> Written exercise
Exactly repeat the material, dropping every picture from the copy.

━━━━━ Data for this task ━━━━━

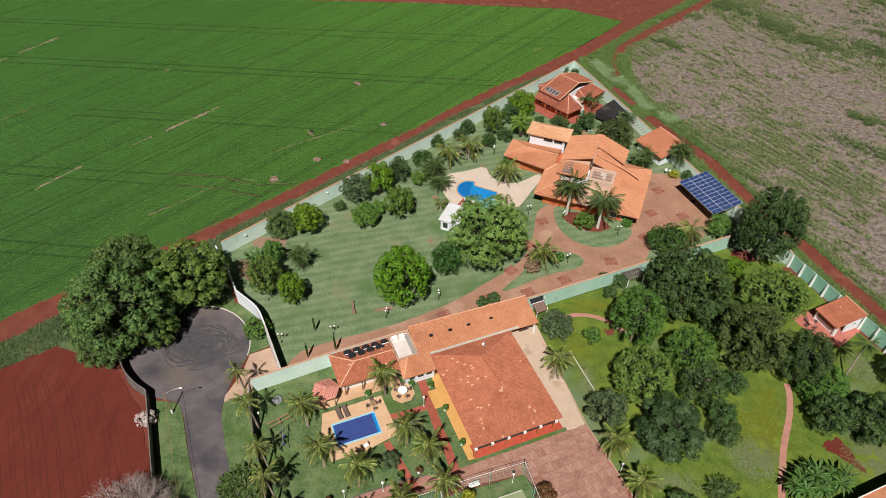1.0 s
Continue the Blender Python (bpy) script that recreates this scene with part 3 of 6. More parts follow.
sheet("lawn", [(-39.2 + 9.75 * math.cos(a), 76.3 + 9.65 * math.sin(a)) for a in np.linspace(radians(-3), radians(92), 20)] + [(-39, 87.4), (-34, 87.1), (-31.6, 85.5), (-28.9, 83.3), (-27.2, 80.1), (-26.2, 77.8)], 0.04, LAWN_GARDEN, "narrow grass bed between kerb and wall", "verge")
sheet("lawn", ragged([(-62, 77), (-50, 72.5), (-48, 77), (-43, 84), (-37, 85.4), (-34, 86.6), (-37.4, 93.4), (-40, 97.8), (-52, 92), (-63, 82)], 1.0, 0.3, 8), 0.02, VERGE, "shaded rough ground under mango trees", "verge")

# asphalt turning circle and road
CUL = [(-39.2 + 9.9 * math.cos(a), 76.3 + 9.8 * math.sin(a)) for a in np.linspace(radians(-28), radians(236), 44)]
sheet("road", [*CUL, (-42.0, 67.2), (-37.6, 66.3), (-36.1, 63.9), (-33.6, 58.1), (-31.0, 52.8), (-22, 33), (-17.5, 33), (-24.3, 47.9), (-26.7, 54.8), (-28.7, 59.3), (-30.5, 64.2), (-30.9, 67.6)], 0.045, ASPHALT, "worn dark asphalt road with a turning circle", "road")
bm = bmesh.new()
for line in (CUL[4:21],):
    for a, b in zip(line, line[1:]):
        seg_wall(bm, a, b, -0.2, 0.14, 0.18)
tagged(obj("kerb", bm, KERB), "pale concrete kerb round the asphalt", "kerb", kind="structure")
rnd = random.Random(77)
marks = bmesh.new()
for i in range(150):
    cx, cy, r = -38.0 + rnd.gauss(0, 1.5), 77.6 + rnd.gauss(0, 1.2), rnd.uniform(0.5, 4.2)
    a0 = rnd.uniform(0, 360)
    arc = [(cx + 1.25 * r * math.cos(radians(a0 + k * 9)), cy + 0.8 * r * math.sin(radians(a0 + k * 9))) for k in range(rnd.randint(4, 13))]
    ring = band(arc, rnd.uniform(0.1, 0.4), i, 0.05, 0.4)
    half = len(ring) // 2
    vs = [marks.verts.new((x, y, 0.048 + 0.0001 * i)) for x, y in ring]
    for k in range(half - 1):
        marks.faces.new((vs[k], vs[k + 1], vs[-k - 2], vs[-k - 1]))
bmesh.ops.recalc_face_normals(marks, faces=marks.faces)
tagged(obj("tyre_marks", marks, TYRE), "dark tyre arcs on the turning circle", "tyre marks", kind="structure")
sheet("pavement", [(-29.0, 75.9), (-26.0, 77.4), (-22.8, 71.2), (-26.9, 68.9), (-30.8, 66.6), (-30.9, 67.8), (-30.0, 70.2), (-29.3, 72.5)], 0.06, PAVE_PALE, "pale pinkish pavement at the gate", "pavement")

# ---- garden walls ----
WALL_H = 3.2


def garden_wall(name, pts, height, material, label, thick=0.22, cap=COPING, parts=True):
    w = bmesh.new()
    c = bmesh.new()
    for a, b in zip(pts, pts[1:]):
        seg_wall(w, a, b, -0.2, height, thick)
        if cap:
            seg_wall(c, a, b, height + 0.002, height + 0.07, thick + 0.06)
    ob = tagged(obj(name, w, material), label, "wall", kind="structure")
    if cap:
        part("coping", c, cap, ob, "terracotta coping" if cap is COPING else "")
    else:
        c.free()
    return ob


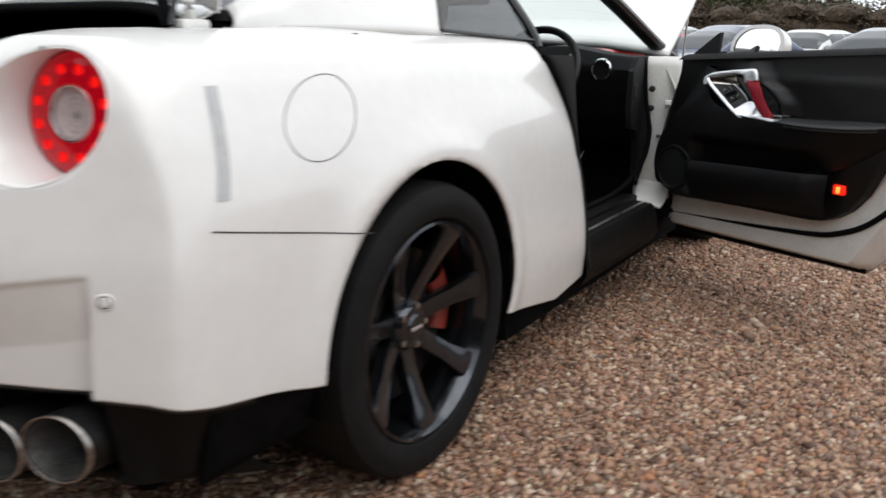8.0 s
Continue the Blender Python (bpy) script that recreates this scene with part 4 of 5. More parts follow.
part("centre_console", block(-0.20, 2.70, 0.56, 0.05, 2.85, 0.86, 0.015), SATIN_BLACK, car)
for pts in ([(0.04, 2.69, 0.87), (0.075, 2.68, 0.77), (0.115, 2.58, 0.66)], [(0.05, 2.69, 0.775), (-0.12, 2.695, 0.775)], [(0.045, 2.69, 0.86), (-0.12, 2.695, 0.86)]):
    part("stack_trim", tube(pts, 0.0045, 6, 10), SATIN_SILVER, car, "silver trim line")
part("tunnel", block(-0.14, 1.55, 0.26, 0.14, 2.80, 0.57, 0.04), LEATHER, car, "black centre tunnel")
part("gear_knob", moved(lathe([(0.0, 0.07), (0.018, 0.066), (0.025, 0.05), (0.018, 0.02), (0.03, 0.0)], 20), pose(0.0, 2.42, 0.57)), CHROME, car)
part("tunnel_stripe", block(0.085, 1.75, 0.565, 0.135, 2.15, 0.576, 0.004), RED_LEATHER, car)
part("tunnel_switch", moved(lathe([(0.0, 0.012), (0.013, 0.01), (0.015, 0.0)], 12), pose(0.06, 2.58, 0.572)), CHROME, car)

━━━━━

> Task answer
1.0 s
Continue the Blender Python (bpy) script that recreates this scene with part 3 of 6. More parts follow.
sheet("lawn", [(-39.2 + 9.75 * math.cos(a), 76.3 + 9.65 * math.sin(a)) for a in np.linspace(radians(-3), radians(92), 20)] + [(-39, 87.4), (-34, 87.1), (-31.6, 85.5), (-28.9, 83.3), (-27.2, 80.1), (-26.2, 77.8)], 0.04, LAWN_GARDEN, "narrow grass bed between kerb and wall", "verge")
sheet("lawn", ragged([(-62, 77), (-50, 72.5), (-48, 77), (-43, 84), (-37, 85.4), (-34, 86.6), (-37.4, 93.4), (-40, 97.8), (-52, 92), (-63, 82)], 1.0, 0.3, 8), 0.02, VERGE, "shaded rough ground under mango trees", "verge")

# asphalt turning circle and road
CUL = [(-39.2 + 9.9 * math.cos(a), 76.3 + 9.8 * math.sin(a)) for a in np.linspace(radians(-28), radians(236), 44)]
sheet("road", [*CUL, (-42.0, 67.2), (-37.6, 66.3), (-36.1, 63.9), (-33.6, 58.1), (-31.0, 52.8), (-22, 33), (-17.5, 33), (-24.3, 47.9), (-26.7, 54.8), (-28.7, 59.3), (-30.5, 64.2), (-30.9, 67.6)], 0.045, ASPHALT, "worn dark asphalt road with a turning circle", "road")
bm = bmesh.new()
for line in (CUL[4:21],):
    for a, b in zip(line, line[1:]):
        seg_wall(bm, a, b, -0.2, 0.14, 0.18)
tagged(obj("kerb", bm, KERB), "pale concrete kerb round the asphalt", "kerb", kind="structure")
rnd = random.Random(77)
marks = bmesh.new()
for i in range(150):
    cx, cy, r = -38.0 + rnd.gauss(0, 1.5), 77.6 + rnd.gauss(0, 1.2), rnd.uniform(0.5, 4.2)
    a0 = rnd.uniform(0, 360)
    arc = [(cx + 1.25 * r * math.cos(radians(a0 + k * 9)), cy + 0.8 * r * math.sin(radians(a0 + k * 9))) for k in range(rnd.randint(4, 13))]
    ring = band(arc, rnd.uniform(0.1, 0.4), i, 0.05, 0.4)
    half = len(ring) // 2
    vs = [marks.verts.new((x, y, 0.048 + 0.0001 * i)) for x, y in ring]
    for k in range(half - 1):
        marks.faces.new((vs[k], vs[k + 1], vs[-k - 2], vs[-k - 1]))
bmesh.ops.recalc_face_normals(marks, faces=marks.faces)
tagged(obj("tyre_marks", marks, TYRE), "dark tyre arcs on the turning circle", "tyre marks", kind="structure")
sheet("pavement", [(-29.0, 75.9), (-26.0, 77.4), (-22.8, 71.2), (-26.9, 68.9), (-30.8, 66.6), (-30.9, 67.8), (-30.0, 70.2), (-29.3, 72.5)], 0.06, PAVE_PALE, "pale pinkish pavement at the gate", "pavement")

# ---- garden walls ----
WALL_H = 3.2


def garden_wall(name, pts, height, material, label, thick=0.22, cap=COPING, parts=True):
    w = bmesh.new()
    c = bmesh.new()
    for a, b in zip(pts, pts[1:]):
        seg_wall(w, a, b, -0.2, height, thick)
        if cap:
            seg_wall(c, a, b, height + 0.002, height + 0.07, thick + 0.06)
    ob = tagged(obj(name, w, material), label, "wall", kind="structure")
    if cap:
        part("coping", c, cap, ob, "terracotta coping" if cap is COPING else "")
    else:
        c.free()
    return ob


8.0 s
Continue the Blender Python (bpy) script that recreates this scene with part 4 of 5. More parts follow.
part("centre_console", block(-0.20, 2.70, 0.56, 0.05, 2.85, 0.86, 0.015), SATIN_BLACK, car)
for pts in ([(0.04, 2.69, 0.87), (0.075, 2.68, 0.77), (0.115, 2.58, 0.66)], [(0.05, 2.69, 0.775), (-0.12, 2.695, 0.775)], [(0.045, 2.69, 0.86), (-0.12, 2.695, 0.86)]):
    part("stack_trim", tube(pts, 0.0045, 6, 10), SATIN_SILVER, car, "silver trim line")
part("tunnel", block(-0.14, 1.55, 0.26, 0.14, 2.80, 0.57, 0.04), LEATHER, car, "black centre tunnel")
part("gear_knob", moved(lathe([(0.0, 0.07), (0.018, 0.066), (0.025, 0.05), (0.018, 0.02), (0.03, 0.0)], 20), pose(0.0, 2.42, 0.57)), CHROME, car)
part("tunnel_stripe", block(0.085, 1.75, 0.565, 0.135, 2.15, 0.576, 0.004), RED_LEATHER, car)
part("tunnel_switch", moved(lathe([(0.0, 0.012), (0.013, 0.01), (0.015, 0.0)], 12), pose(0.06, 2.58, 0.572)), CHROME, car)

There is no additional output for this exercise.